Artists salute rock and roll - touring exhibition 'It's Only Rock and Roll: Rock and Roll Currents in Contemporary Art' - Brief Article
USA Today (Society for the Advancement of Education), Dec, 1997
Currently touring the nation is the first major traveling exhibition to document the widespread influences of rock and roll culture on contemporary art. Beginning with references to Elvis Presley, the Everly Brothers, and Bill Haley by pop artists of the 1950s and 1960s, it reveals an ongoing interaction between popular music and visual art, culminating with tributes to the late Kurt Cobain of Nirvana.
The exhibition includes more than 100 pieces of contemporary art created in a diverse array of media, including painting, collage, photographs, sculpture, and multi-media assemblies. Drawn from institutions and private collections, it represents a 40-year retrospective on how rock and roll has become a social force in art. Featured are works by many of the most important artists of the last half of the 20th century, including Laurie Anderson, Robert Arneson, Jean-Michel Basquiat, Annie Liebovitz, Robert Mapplethorpe, Nam June Paik, Robert Rauschenberg, Red Grooms, William Wegman, and Andy Warhol.
Rock and roll portraiture gained momentum in the 1970s and 1980s, as Warhol produced paintings and prints of pop starts such as Mick Jagger and Aretha Franklin. Liebovitz's photographs for Rolling Stone, taken during the same period, are distinguished by the photographer's ability to create an expressive, even humorous environment for her subjects.

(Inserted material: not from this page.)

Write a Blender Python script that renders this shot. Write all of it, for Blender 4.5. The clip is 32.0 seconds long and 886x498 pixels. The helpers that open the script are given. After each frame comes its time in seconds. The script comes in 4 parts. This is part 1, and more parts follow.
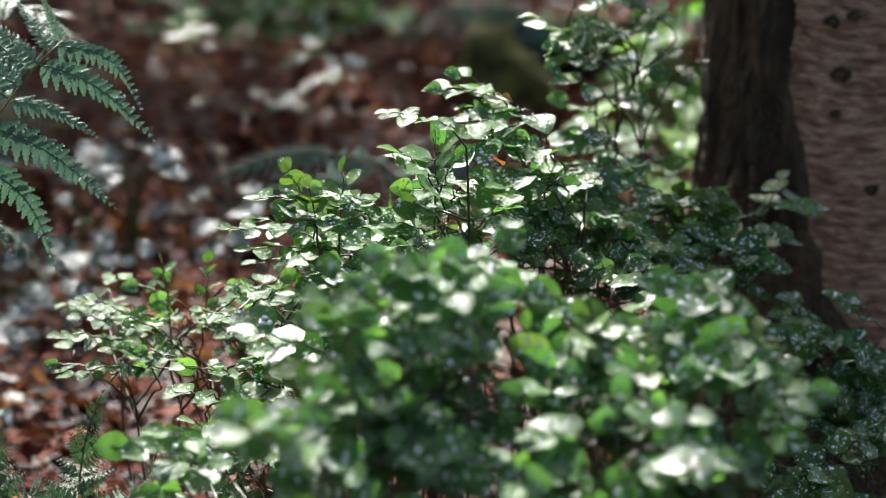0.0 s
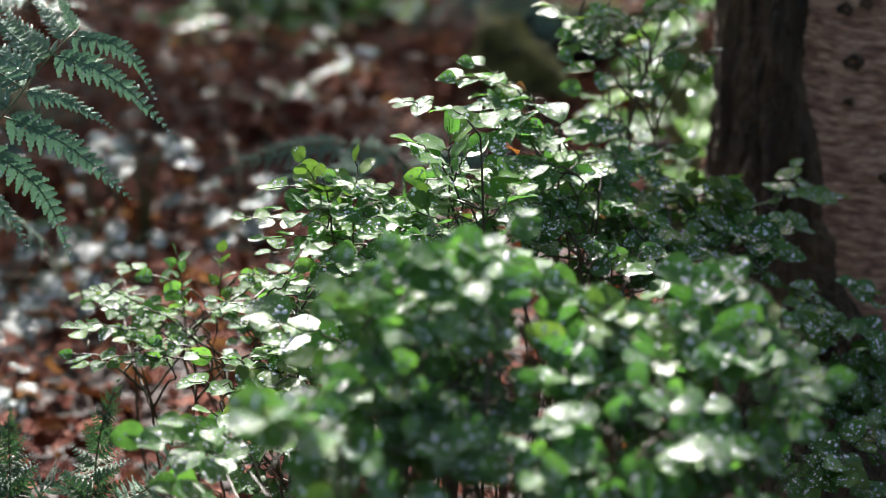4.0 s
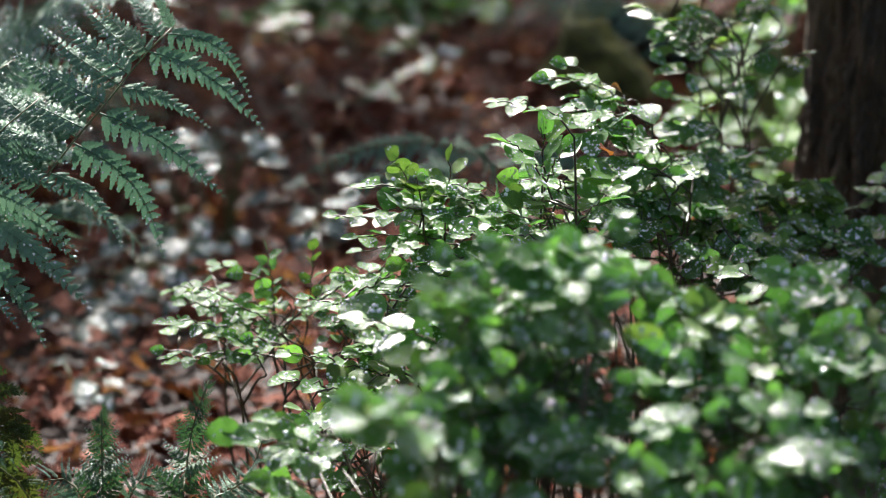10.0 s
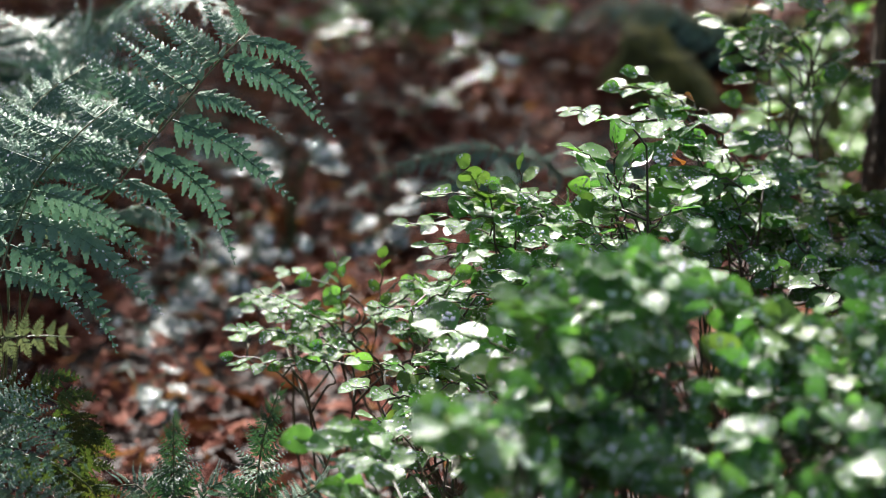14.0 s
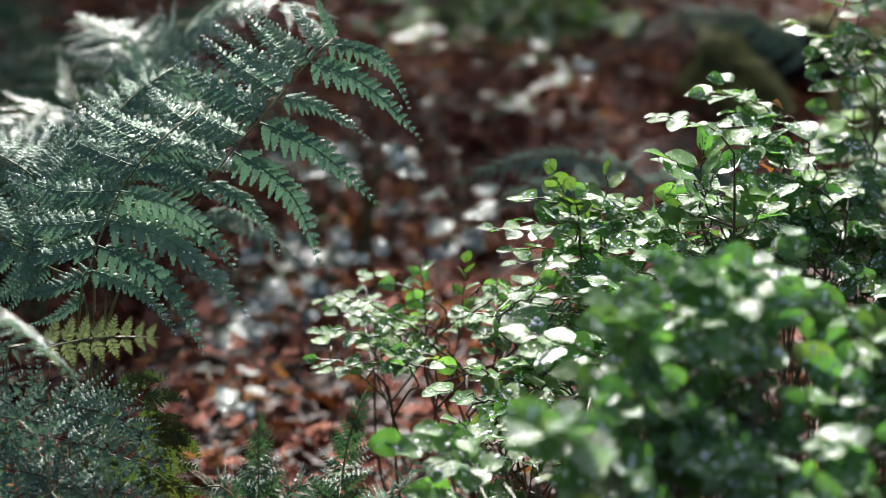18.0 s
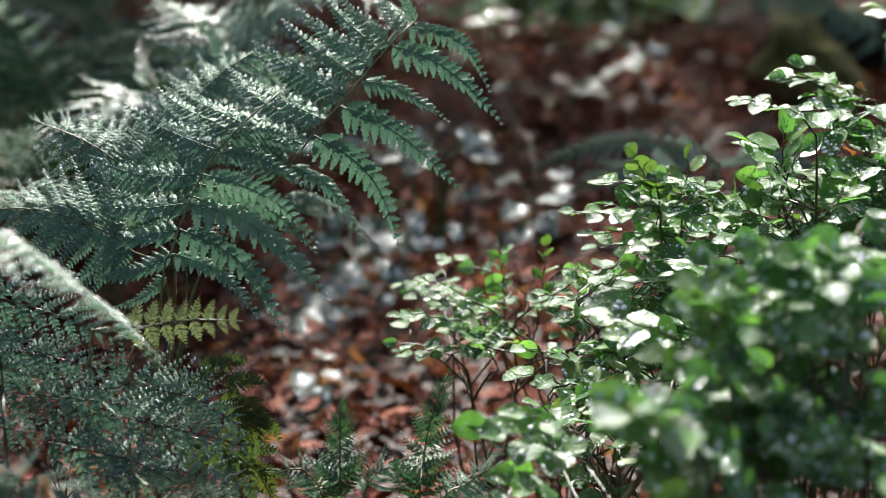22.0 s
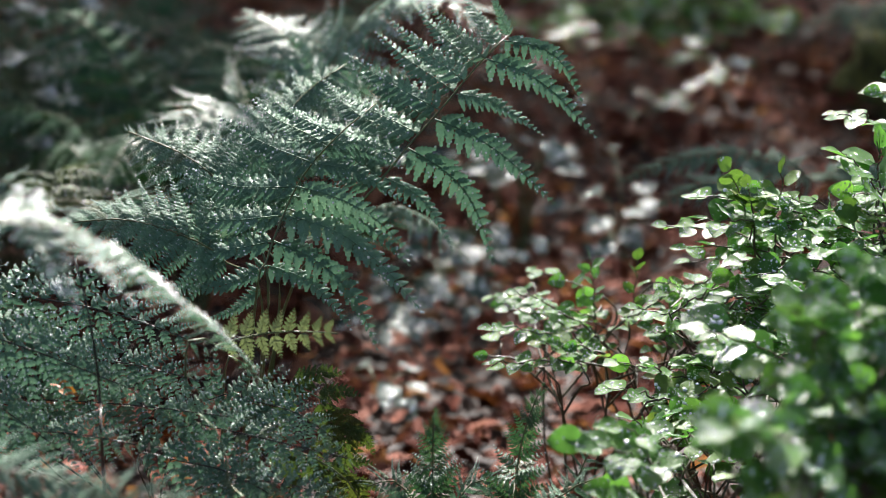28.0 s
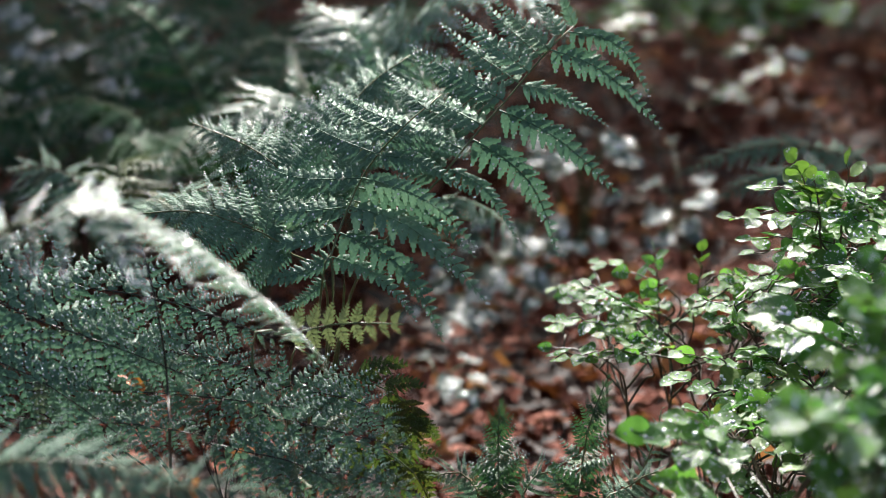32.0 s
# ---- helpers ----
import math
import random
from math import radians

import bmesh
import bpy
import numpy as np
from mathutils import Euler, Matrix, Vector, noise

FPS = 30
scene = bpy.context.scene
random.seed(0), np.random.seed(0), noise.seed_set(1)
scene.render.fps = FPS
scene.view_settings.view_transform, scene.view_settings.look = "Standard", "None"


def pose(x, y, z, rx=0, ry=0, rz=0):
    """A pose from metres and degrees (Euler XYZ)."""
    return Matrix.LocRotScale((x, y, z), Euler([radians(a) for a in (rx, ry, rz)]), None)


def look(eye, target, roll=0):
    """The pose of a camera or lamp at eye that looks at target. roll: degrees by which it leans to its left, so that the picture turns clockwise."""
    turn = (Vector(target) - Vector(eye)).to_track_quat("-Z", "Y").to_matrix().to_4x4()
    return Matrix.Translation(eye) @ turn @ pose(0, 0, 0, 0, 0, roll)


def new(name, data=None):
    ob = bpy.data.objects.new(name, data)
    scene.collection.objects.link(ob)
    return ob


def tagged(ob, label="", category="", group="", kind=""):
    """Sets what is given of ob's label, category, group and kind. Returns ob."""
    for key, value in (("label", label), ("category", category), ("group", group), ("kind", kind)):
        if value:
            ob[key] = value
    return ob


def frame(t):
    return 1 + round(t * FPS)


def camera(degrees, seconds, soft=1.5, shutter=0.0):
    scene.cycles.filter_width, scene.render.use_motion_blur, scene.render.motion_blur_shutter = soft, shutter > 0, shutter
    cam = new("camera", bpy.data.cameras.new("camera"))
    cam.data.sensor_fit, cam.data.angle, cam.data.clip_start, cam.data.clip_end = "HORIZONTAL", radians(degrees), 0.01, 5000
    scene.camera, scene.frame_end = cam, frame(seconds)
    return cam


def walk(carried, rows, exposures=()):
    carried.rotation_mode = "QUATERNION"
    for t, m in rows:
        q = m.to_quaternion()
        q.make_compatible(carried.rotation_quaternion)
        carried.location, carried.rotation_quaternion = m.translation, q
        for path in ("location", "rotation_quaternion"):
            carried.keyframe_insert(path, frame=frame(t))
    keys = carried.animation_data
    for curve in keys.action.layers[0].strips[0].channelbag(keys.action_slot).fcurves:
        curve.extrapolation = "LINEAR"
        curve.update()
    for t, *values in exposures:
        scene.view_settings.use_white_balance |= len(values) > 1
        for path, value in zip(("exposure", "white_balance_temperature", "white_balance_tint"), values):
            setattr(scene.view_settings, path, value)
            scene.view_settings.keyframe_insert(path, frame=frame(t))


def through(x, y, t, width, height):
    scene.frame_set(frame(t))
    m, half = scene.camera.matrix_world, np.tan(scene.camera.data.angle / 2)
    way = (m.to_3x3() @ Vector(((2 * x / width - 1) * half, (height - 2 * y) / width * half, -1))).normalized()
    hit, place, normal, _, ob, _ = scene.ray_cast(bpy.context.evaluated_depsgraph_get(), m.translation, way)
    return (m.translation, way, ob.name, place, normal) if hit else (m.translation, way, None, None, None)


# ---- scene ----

Since the mid 1980s, rock and roll culture has continued to provide visual artists with a seemingly endless stream of inspiration. For teh most part, such influences are manifested in four specific genres: celebrity portraiture, appropriation of song titles, depiction or use of materials and formats from rock and roll culture, and general iconographic references.
"It's Only Rock and Roll: Rock and Roll Currents in Contemporary Art" will be at the Lowe Art Museum, Coral Gables, Fla., from Dec. 11 to Feb. 8, 1998. It then will travel to the Milwaukee (Wis.) Art Museum (March 20-May 24, 1998) and Arkansas Art Center. Little Rock (July 1-Sept. 1, 1998).